BEGIN Data extract

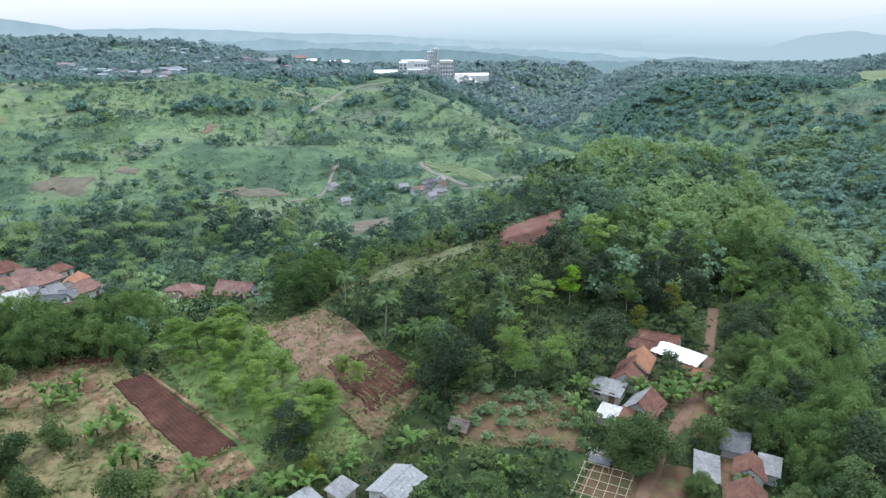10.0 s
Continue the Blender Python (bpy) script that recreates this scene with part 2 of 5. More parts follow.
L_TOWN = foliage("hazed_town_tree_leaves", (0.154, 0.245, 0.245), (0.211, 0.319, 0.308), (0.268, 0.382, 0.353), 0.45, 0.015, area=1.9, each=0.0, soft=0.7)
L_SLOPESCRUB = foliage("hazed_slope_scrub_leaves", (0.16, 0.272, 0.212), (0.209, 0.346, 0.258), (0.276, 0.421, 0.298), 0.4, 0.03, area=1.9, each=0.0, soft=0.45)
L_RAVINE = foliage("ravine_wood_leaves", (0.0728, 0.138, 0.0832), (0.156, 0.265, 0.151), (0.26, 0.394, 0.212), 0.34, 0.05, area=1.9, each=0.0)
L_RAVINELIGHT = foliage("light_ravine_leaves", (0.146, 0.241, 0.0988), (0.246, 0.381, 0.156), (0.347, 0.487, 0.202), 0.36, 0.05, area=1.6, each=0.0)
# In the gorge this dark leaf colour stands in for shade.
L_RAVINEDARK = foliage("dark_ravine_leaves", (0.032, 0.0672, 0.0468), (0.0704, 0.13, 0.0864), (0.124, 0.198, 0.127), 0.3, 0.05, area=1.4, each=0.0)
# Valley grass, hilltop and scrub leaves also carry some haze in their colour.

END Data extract

■ Do this: Return exactly, and only, the line containing "Continue the Blender" and every line after it through the end of the material.

■ Correct result:
Continue the Blender Python (bpy) script that recreates this scene with part 2 of 5. More parts follow.
L_TOWN = foliage("hazed_town_tree_leaves", (0.154, 0.245, 0.245), (0.211, 0.319, 0.308), (0.268, 0.382, 0.353), 0.45, 0.015, area=1.9, each=0.0, soft=0.7)
L_SLOPESCRUB = foliage("hazed_slope_scrub_leaves", (0.16, 0.272, 0.212), (0.209, 0.346, 0.258), (0.276, 0.421, 0.298), 0.4, 0.03, area=1.9, each=0.0, soft=0.45)
L_RAVINE = foliage("ravine_wood_leaves", (0.0728, 0.138, 0.0832), (0.156, 0.265, 0.151), (0.26, 0.394, 0.212), 0.34, 0.05, area=1.9, each=0.0)
L_RAVINELIGHT = foliage("light_ravine_leaves", (0.146, 0.241, 0.0988), (0.246, 0.381, 0.156), (0.347, 0.487, 0.202), 0.36, 0.05, area=1.6, each=0.0)
# In the gorge this dark leaf colour stands in for shade.
L_RAVINEDARK = foliage("dark_ravine_leaves", (0.032, 0.0672, 0.0468), (0.0704, 0.13, 0.0864), (0.124, 0.198, 0.127), 0.3, 0.05, area=1.4, each=0.0)
# Valley grass, hilltop and scrub leaves also carry some haze in their colour.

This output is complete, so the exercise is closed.